▸ **Available records**:
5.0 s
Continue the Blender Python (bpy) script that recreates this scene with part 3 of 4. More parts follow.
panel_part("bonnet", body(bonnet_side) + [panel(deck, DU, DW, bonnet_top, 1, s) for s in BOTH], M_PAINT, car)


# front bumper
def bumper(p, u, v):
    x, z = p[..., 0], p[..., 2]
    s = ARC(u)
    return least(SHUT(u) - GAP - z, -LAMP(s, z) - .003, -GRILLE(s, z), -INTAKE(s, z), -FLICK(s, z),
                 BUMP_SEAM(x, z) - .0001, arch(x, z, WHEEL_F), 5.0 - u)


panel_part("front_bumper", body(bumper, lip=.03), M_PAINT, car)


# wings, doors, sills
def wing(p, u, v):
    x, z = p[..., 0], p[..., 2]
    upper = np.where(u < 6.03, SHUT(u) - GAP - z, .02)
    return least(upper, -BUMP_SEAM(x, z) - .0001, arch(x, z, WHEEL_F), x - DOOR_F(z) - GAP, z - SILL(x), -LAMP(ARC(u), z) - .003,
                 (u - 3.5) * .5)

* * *

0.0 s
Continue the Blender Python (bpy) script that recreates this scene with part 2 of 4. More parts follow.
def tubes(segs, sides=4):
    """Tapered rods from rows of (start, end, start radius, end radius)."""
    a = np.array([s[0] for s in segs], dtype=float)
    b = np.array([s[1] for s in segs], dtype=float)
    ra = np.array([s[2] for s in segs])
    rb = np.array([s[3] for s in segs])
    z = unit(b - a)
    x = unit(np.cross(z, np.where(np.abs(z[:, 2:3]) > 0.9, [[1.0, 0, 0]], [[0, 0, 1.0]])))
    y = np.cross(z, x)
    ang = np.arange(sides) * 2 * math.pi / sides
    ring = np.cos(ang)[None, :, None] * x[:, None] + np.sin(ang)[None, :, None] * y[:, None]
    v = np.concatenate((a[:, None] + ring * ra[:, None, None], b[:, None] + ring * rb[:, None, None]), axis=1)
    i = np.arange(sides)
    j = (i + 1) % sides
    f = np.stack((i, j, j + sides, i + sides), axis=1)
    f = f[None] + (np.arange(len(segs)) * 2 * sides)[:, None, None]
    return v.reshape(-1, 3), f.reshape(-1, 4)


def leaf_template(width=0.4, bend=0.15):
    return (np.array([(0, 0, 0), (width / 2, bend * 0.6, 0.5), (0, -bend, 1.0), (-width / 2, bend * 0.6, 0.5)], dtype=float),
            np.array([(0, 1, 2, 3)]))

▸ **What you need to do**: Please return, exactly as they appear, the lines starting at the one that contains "2 of 4. More parts follow." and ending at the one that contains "np.array([(0, 1, 2, 3)]))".

▸ **Final answer**:
Continue the Blender Python (bpy) script that recreates this scene with part 2 of 4. More parts follow.
def tubes(segs, sides=4):
    """Tapered rods from rows of (start, end, start radius, end radius)."""
    a = np.array([s[0] for s in segs], dtype=float)
    b = np.array([s[1] for s in segs], dtype=float)
    ra = np.array([s[2] for s in segs])
    rb = np.array([s[3] for s in segs])
    z = unit(b - a)
    x = unit(np.cross(z, np.where(np.abs(z[:, 2:3]) > 0.9, [[1.0, 0, 0]], [[0, 0, 1.0]])))
    y = np.cross(z, x)
    ang = np.arange(sides) * 2 * math.pi / sides
    ring = np.cos(ang)[None, :, None] * x[:, None] + np.sin(ang)[None, :, None] * y[:, None]
    v = np.concatenate((a[:, None] + ring * ra[:, None, None], b[:, None] + ring * rb[:, None, None]), axis=1)
    i = np.arange(sides)
    j = (i + 1) % sides
    f = np.stack((i, j, j + sides, i + sides), axis=1)
    f = f[None] + (np.arange(len(segs)) * 2 * sides)[:, None, None]
    return v.reshape(-1, 3), f.reshape(-1, 4)


def leaf_template(width=0.4, bend=0.15):
    return (np.array([(0, 0, 0), (width / 2, bend * 0.6, 0.5), (0, -bend, 1.0), (-width / 2, bend * 0.6, 0.5)], dtype=float),
            np.array([(0, 1, 2, 3)]))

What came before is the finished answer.